Last week, Apple announced that its new iPhone 6 includes a payment mechanism that allows users to pay for products by tapping it against a terminal or opening an app when shopping online. Apple Pay uses stored credit or debit card information to complete the transaction electronically, without having to type in payment details or addresses. Since revealing its entry into the finance sector, Apple has gained a surge of both positive and negative comments.
The threat of Apple Pay is evident within payments industry. PayPal ran an advertisement this week stating, "We the people want our money safer than our selfies". This message is thought to be referring to Apple’s recent iCloud hack, which led to nude pictures of celebrities being leaked. However, PayPal isn’t the only company that is questioning the impact of Apple Pay on their business, many banks have questioned what Apple Pay will mean for their branches.
While some banks are worried that Apple Pay or similar new services will make their branches less essential, banks that issue credit cards have been looking at the new system as a way of steering more customers to credit cards from cash.

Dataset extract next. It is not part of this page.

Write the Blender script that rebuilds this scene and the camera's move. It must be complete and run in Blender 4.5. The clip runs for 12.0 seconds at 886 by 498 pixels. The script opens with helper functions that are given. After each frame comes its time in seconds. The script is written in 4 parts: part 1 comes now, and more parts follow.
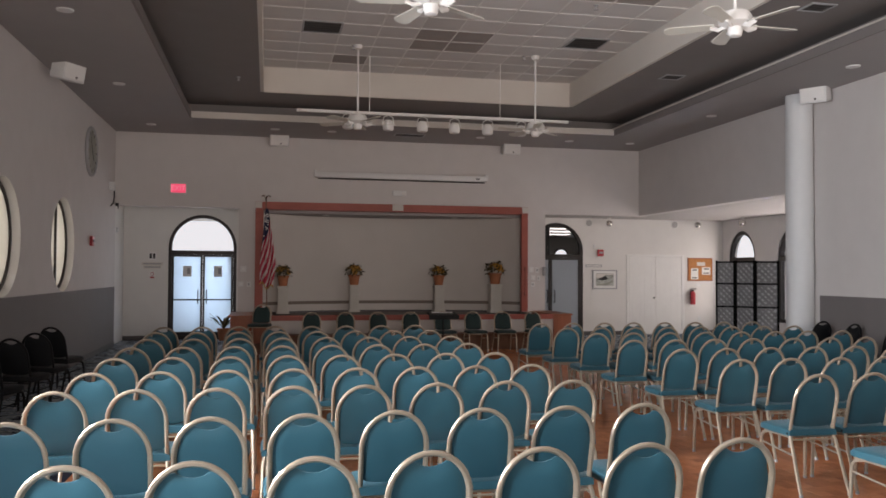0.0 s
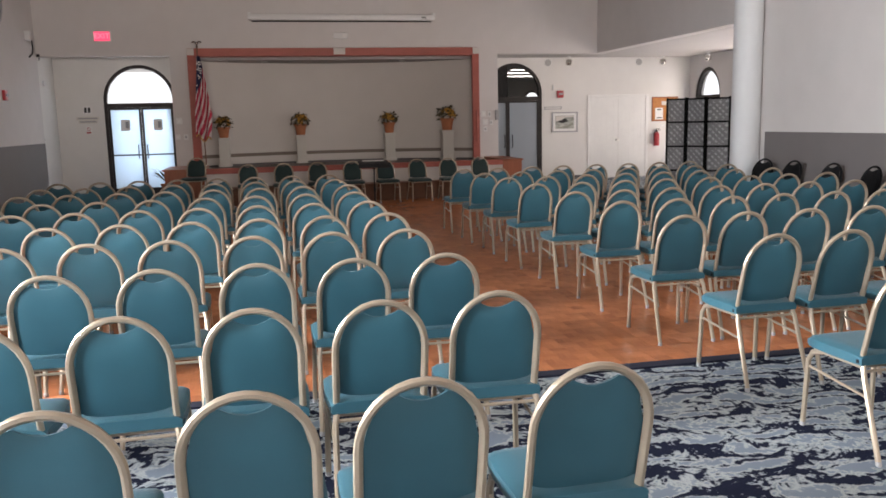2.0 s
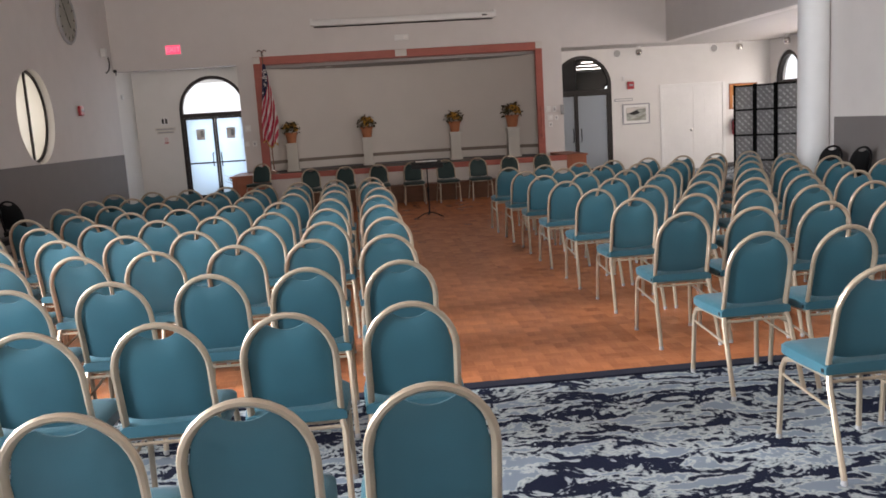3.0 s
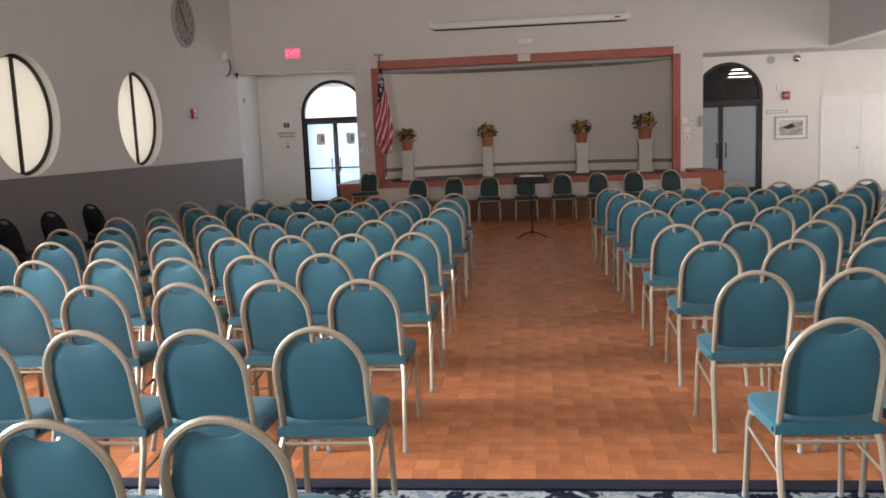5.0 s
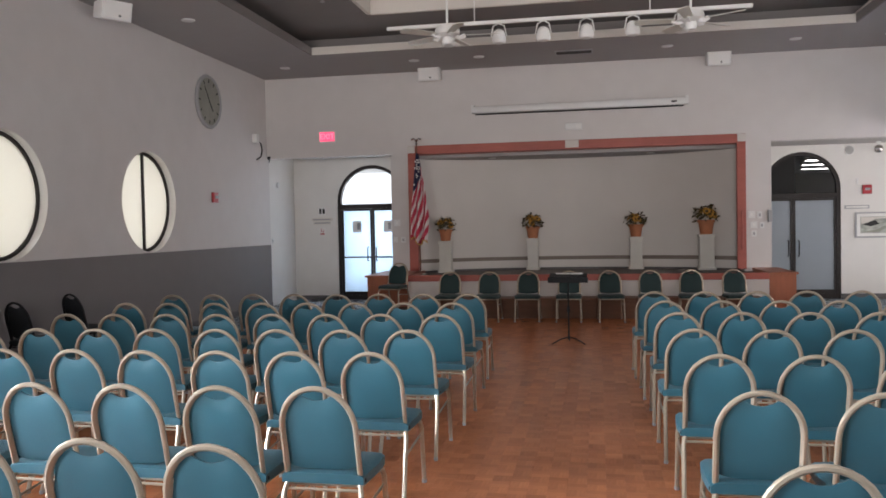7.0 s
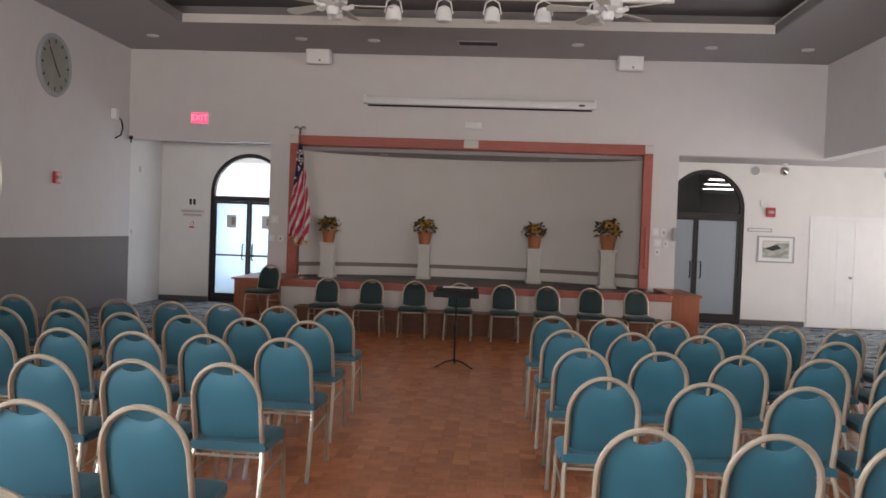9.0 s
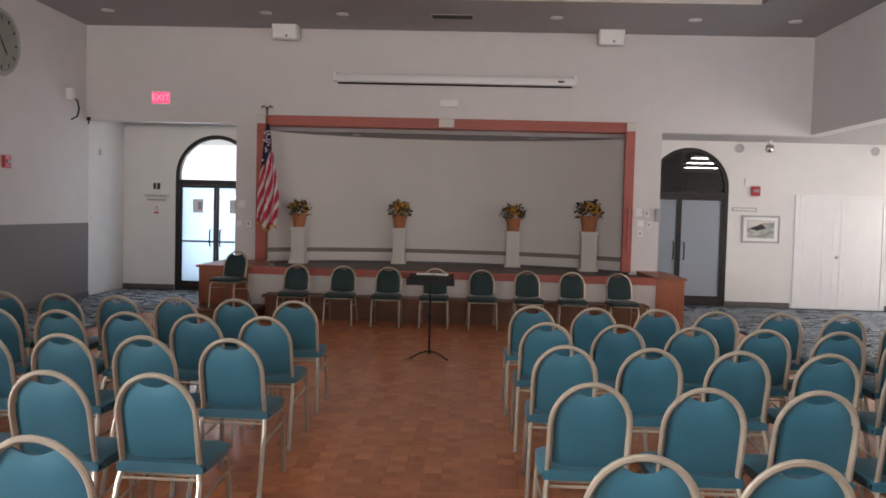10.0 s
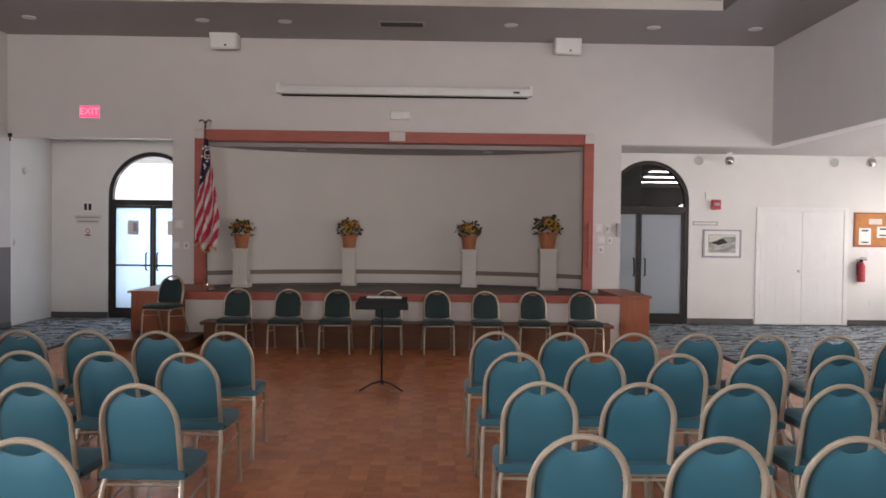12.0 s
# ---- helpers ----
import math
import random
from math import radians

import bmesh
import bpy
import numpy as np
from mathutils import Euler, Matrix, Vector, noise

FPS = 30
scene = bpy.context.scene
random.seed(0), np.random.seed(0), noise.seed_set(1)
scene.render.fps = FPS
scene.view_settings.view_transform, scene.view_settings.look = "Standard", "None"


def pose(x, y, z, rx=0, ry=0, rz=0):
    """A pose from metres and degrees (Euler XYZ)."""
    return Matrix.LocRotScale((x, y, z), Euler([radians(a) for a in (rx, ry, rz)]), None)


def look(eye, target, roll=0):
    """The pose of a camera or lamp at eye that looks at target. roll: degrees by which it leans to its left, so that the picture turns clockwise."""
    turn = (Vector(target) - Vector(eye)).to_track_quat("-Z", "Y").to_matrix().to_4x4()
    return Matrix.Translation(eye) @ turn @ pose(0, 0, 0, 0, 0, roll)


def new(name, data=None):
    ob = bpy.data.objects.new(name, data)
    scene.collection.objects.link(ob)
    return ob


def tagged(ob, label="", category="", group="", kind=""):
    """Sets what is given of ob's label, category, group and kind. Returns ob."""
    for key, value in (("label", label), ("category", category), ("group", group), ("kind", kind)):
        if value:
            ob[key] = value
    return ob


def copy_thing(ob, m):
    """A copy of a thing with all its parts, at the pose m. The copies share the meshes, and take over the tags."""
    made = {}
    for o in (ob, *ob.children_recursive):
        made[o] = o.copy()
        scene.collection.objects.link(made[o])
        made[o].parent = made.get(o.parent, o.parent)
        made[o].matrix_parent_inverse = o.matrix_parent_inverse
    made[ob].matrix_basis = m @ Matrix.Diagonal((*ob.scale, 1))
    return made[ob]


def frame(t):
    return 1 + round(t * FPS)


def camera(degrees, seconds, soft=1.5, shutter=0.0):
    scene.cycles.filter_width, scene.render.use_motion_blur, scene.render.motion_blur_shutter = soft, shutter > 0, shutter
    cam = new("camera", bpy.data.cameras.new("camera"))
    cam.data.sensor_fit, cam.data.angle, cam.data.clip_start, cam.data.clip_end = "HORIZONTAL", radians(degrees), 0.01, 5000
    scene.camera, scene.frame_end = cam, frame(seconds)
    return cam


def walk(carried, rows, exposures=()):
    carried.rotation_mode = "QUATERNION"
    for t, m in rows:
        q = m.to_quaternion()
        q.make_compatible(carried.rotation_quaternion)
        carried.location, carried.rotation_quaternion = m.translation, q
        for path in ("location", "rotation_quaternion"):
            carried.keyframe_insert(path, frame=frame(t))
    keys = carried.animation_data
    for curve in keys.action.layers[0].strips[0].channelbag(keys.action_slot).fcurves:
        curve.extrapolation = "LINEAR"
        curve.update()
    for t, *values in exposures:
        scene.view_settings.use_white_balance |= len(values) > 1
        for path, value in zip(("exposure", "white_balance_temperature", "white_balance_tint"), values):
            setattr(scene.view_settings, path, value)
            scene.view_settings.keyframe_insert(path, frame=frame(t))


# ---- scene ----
cam = camera(56.6, 12.0, soft=1.7)
PATH = [
    (0, (0.273, 0.147, 1.644), (0.69, 2.102, 1.7), 0.3),
    (0.5, (0.469, 0.307, 1.712), (0.923, 2.244, 1.911), 0.7),
    (1, (0.809, 0.334, 1.636), (1.235, 2.285, 1.749), -0.7),
    (1.5, (1.137, 0.392, 1.55), (1.51, 2.348, 1.357), -1.6),
    (2, (1.522, 0.445, 1.573), (1.93, 2.378, 1.265), -1.3),
    (2.5, (1.891, 0.352, 1.578), (2.296, 2.285, 1.265), -2.8),
    (2.7, (2.053, 0.361, 1.578), (2.34, 2.316, 1.27), -3.7),
    (4.3, (2.999, 1.007, 1.562), (2.933, 2.984, 1.261), -2.2),
    (4.5, (3.095, 1.087, 1.568), (2.912, 3.056, 1.267), -2.2),
    (5, (3.232, 1.546, 1.602), (3.022, 3.516, 1.329), -2.3),
    (5.5, (3.4, 1.899, 1.63), (3.082, 3.858, 1.386), -2.1),
    (6, (3.43, 2.274, 1.641), (2.99, 4.212, 1.413), -0.7),
    (6.5, (3.538, 2.636, 1.604), (3.162, 4.593, 1.432), -0.9),
    (6.7, (3.623, 2.798, 1.615), (3.246, 4.76, 1.518), -1.4),
    (8.3, (3.742, 4.029, 1.62), (3.428, 6.004, 1.604), 1.1),
    (8.5, (3.748, 4.162, 1.609), (3.435, 6.137, 1.588), 1.5),
    (9, (3.717, 4.522, 1.615), (3.588, 6.518, 1.568), 2.1),
    (9.5, (3.741, 4.82, 1.629), (3.696, 6.818, 1.538), 1.9),
    (10, (3.763, 5.085, 1.637), (3.683, 7.081, 1.547), 1.5),
    (10.5, (3.654, 5.365, 1.649), (3.726, 7.362, 1.573), 2.0),
    (11, (3.626, 5.53, 1.661), (3.829, 7.519, 1.599), 1.8),
    (11.5, (3.687, 5.691, 1.662), (3.897, 7.679, 1.616), 0.8),
    (12, (3.744, 5.808, 1.614), (3.777, 7.808, 1.573), 0.7),
]
EXPOSURE = [(0.0, -0.65, 6950, 20), (0.5, -0.9, 6950, 20), (1.0, -0.7, 6950, 20), (1.5, -0.25, 6950, 19), (2.5, -0.1, 6950, 19), (5.5, 0.05, 6900, 17), (6.5, 0.1, 6400, 15), (8.5, 0.1, 6650, 17), (9.0, 0.1, 6600, 17), (11.0, 0.05, 6700, 18), (11.5, 0.03, 6700, 18), (12.0, 0.12, 6650, 18)]
walk(cam, [(t, look(eye, target, roll)) for t, eye, target, roll in PATH], EXPOSURE)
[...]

The Financial Times (FT) reports that US banks are currently in a marketing race to persuade users to choose their cards as the default option under Apple’s new payment system before its launch next month.
According to the FT, the competition is heating up between the largest US card issuers (JPMorgan Chase, American Express, Bank of America, Wells Fargo and Citigroup) to gain an advantage by nominating their card as the default card on Apple devices. Apple is keeping its cards close to its chest and although banks don’t yet know the full functionality of Apple Pay, many believe it will result in a default card being selected by customers, rather than browsing through a virtual wallet of eight payment options.
The FT reports that Apple is known for its strict control over how its products are marketed by partners in other industries (such as mobile phone operators) and marketing staff from the banks are due to meet at Apple’s headquarters next week, to receive strict guidelines on how they can advertise Apple Pay to their customers.
Although some mobile phone partners are happy to advertise the Apple brand, the FT mentions that others have voiced concerns in the past about the Apple brand overtaking their own which has broken down their relationship with their customers. In a time when banks are keen to preserve their own identity whilst becoming more customer-centric, banks should weigh up the pros and cons of Apple Pay because on one hand, keeping up with the latest innovation in technology and increasing revenue is a great idea, the downside of potentially losing brand identity and disconnecting with customers could be catastrophic.